Vector Space/Fields Q(sqrt(2),sqrt(3))

[magicarpet512]

Homework Statement

Q(sqrt(2),sqrt(3)) is a field generated by elements of the form a + b*sqrt(2) + c*sqrt(3); where a,b,c are in Q. We are supposed to show that this is a vector space with dimension 4.

Homework Equations

Given above.

The Attempt at a Solution

So showing this is a vector space with dimension 4 will be easy for me to do, however I am not understanding why the problem above doesn't have a term d*sqrt(6)? For instance in a previous problem, I showed that
Q(sqrt(2),sqrt(3)) = {a + b*sqrt(2) + c*sqrt(3) + d*sqrt(6) | a,b,c,d are in Q} is a field.
In Q(sqrt(2),sqrt(3)) it is easy to show that the minimum polynomial is
p(x) = x^4 - 10x^2 + 1, so the vector space would have dimension 4 and a basis would be
{1, sqrt(2), sqrt(3), sqrt(6)}; so I would think that a d*sqrt(6) term should be included in the original problem?

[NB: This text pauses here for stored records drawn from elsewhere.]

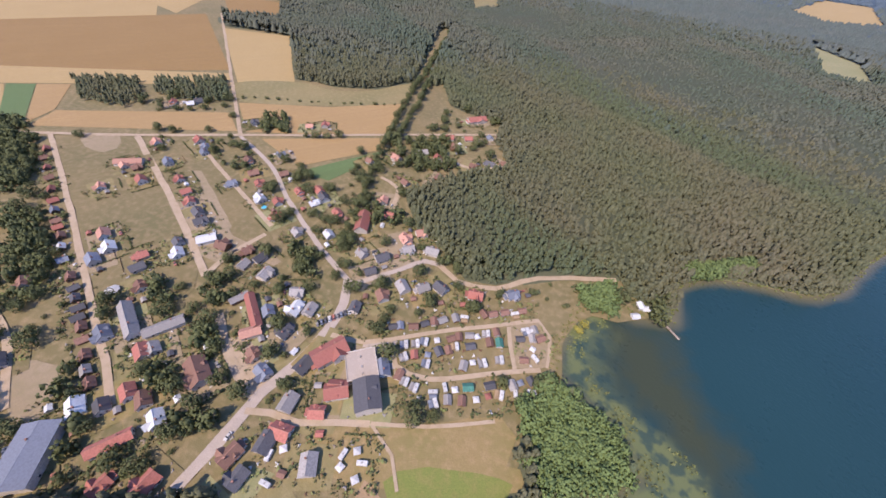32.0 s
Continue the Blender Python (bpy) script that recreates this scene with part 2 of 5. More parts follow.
MAT = {
    "floor": ground_material("forest_floor", (0.10, 0.105, 0.055), (0.085, 0.10, 0.05), (0.13, 0.115, 0.065)),
    "clearing": ground_material("dry_grass", (0.220, 0.165, 0.070), (0.122, 0.114, 0.042), (0.32, 0.228, 0.118)),
    "wheat": ground_material("ripe_grain", (0.40, 0.272, 0.108), (0.44, 0.305, 0.128), (0.35, 0.232, 0.090), 0.5, 0.93),
    "stubble": ground_material("stubble", (0.36, 0.228, 0.090), (0.40, 0.255, 0.106), (0.31, 0.192, 0.076), 0.5, 0.93),
    "brown": ground_material("brown_crop", (0.275, 0.158, 0.048), (0.31, 0.184, 0.060), (0.225, 0.145, 0.044), 0.35, 0.93),
    "green": ground_material("green_crop", (0.10, 0.16, 0.05), (0.13, 0.18, 0.06), (0.09, 0.14, 0.045), 0.5, 0.93),
    "olive": ground_material("dry_pasture", (0.25, 0.195, 0.08), (0.185, 0.16, 0.06), (0.30, 0.235, 0.11)),
    "grass": ground_material("mown_grass", (0.205, 0.155, 0.065), (0.135, 0.12, 0.045), (0.28, 0.195, 0.10)),
    "bare": ground_material("trodden_soil", (0.33, 0.245, 0.15), (0.28, 0.21, 0.115), (0.23, 0.185, 0.09)),
    "meadow": ground_material("worn_meadow", (0.285, 0.195, 0.080), (0.19, 0.165, 0.052), (0.33, 0.230, 0.105)),
    "sand": ground_material("raked_sand", (0.34, 0.225, 0.12), (0.30, 0.20, 0.105), (0.37, 0.25, 0.14)),
    "bright_grass": ground_material("lush_grass", (0.165, 0.195, 0.040), (0.20, 0.20, 0.048), (0.24, 0.20, 0.062)),
    "pale_green": ground_material("pale_pasture", (0.25, 0.235, 0.105), (0.32, 0.275, 0.135), (0.19, 0.20, 0.08)),
    "asphalt": ground_material("pale_asphalt", (0.42, 0.34, 0.265), (0.37, 0.30, 0.235), (0.46, 0.37, 0.29)),
    "dirt": ground_material("sand_track", (0.45, 0.34, 0.225), (0.40, 0.29, 0.185), (0.31, 0.23, 0.125)),
    # far crops and grass greyed and paled: distance haze painted into the colour
    "far_field": ground_material("hazed_far_grain", (0.30, 0.255, 0.205), (0.34, 0.285, 0.23), (0.26, 0.225, 0.18)),
    "far_meadow": ground_material("hazed_far_meadow", (0.19, 0.21, 0.16), (0.215, 0.22, 0.175), (0.23, 0.215, 0.175)),
    "pine": leaf_material("pine_needles", (0.088, 0.097, 0.050), (0.144, 0.144, 0.075), (0.142, 0.124, 0.075), 0.6, (0.090, 0.114, 0.059)),
    # blue distance haze is painted into the next three far wood colours
    "far_pine": leaf_material("hazed_canopy", (0.090, 0.112, 0.096), (0.104, 0.124, 0.104), (0.108, 0.120, 0.102), 0.05),
    "last_pine": leaf_material("haze_blue_woodland", (0.086, 0.116, 0.130), (0.096, 0.126, 0.138), (0.092, 0.122, 0.142), 0.02),
    "deep_wood": leaf_material("haze_dark_woodland", (0.062, 0.088, 0.104), (0.070, 0.096, 0.112), (0.066, 0.092, 0.108), 0.02),
    # darker than the needles: shade between crowns put into the colour
    "gap_sheet": leaf_material("shaded_gap_green", (0.066, 0.075, 0.042), (0.078, 0.085, 0.048), (0.086, 0.082, 0.050)),
    # pine again but bluer: a first step of haze painted into the colour
    "mid_pine": leaf_material("hazed_needles", (0.088, 0.102, 0.068), (0.108, 0.118, 0.078), (0.124, 0.116, 0.080), 0.6, (0.080, 0.106, 0.070)),
    "leaf": leaf_material("broad_leaves", (0.094, 0.108, 0.042), (0.122, 0.132, 0.054), (0.108, 0.114, 0.045)),
    "alder": leaf_material("alder_leaves", (0.125, 0.175, 0.06), (0.155, 0.205, 0.07), (0.14, 0.18, 0.065)),
    "reed": leaf_material("reeds", (0.20, 0.22, 0.075), (0.25, 0.24, 0.10), (0.17, 0.19, 0.06)),
    "pond": plain_material("pond_water", (0.12, 0.10, 0.045), 0.25, 0.1),
    "pool": plain_material("pool_water", (0.08, 0.42, 0.52), 0.15, 0.05),
    "yellow": leaf_material("gold_leaves", (0.30, 0.26, 0.05), (0.34, 0.29, 0.07), (0.28, 0.25, 0.06)),
    "bark": plain_material("bark", (0.10, 0.075, 0.05), 0.9),
    "render": plain_material("house_render", (0.52, 0.46, 0.39), 0.9, 0.3),
    "plank": plain_material("stained_planks", (0.16, 0.09, 0.05), 0.8, 0.35),
    "glass": plain_material("window_glass", (0.04, 0.05, 0.06), 0.12, 0.1),
    "white": plain_material("white_paint", (0.54, 0.52, 0.48), 0.6, 0.2),
    "brick": plain_material("chimney_brick", (0.34, 0.17, 0.12), 0.9),
    "wood": plain_material("weathered_boards", (0.34, 0.27, 0.20), 0.9),
    "r": plain_material("red_tile", (0.36, 0.135, 0.10), 0.8),
    "o": plain_material("orange_tile", (0.46, 0.24, 0.17), 0.8),
    "b": plain_material("brown_tile", (0.22, 0.12, 0.085), 0.8),
    "g": plain_material("grey_sheet", (0.29, 0.265, 0.24), 0.85),
    "d": plain_material("dark_tile", (0.10, 0.097, 0.10), 0.85),
    "u": plain_material("blue_grey_sheet", (0.18, 0.195, 0.225), 0.75),
    "w": plain_material("white_sheet", (0.58, 0.58, 0.56), 0.5, 0.15),
    "t": plain_material("green_sheet", (0.05, 0.16, 0.12), 0.7),
}
ROOF_WORDS = {"r": "red tiled", "o": "orange tiled", "b": "brown tiled", "g": "grey sheet", "d": "dark grey tiled",
              "u": "blue-grey sheet", "w": "white sheet", "t": "green sheet"}


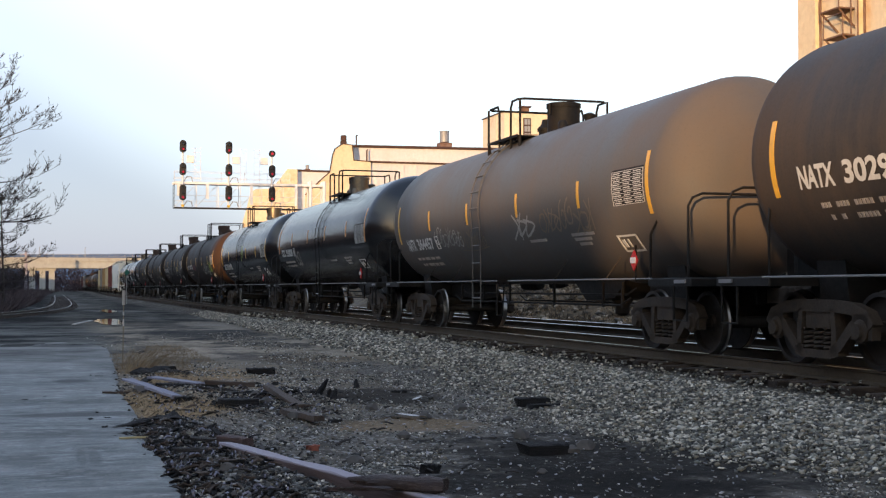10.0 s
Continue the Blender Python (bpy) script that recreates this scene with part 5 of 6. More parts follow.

Might it be the case that the term c*sqrt(3) is of the form (c + d*sqrt(2))*sqrt(3)?
So could someone help me understand the difference in saying:
1.Q(sqrt(2),sqrt(3)) is a field generated by elements of the form a + b*sqrt(2) + c*sqrt(3); where a,b,c are in Q.
and
2.Q(sqrt(2),sqrt(3)) = {a + b*sqrt(2) + c*sqrt(3) + d*sqrt(6) | a,b,c,d are in Q} is a field.

 

[Sethric]

Because you don't actually need the sqrt(6) term to generate the field - since any sqrt(6) term can be created from a combination of sqrt(3) and sqrt(2) terms. That is the key difference in the the 2 ways you state the field. One uses a set of elements to generate a field, one gives the form of the field generated by such a set. Consequently, the form of the field generated is what makes it obvious that it is a dimension 4 vector space.

 

[Hurkyl]

To emphasize further, it would even be correct to say that \mathbb{Q}(\sqrt{2}, \sqrt{3}) is generated (as a field) by the two-element set \{ \sqrt{2}, \sqrt{3} \}. Of course, to generate it as a Q-vector space, you need four Q-linearly independent elements.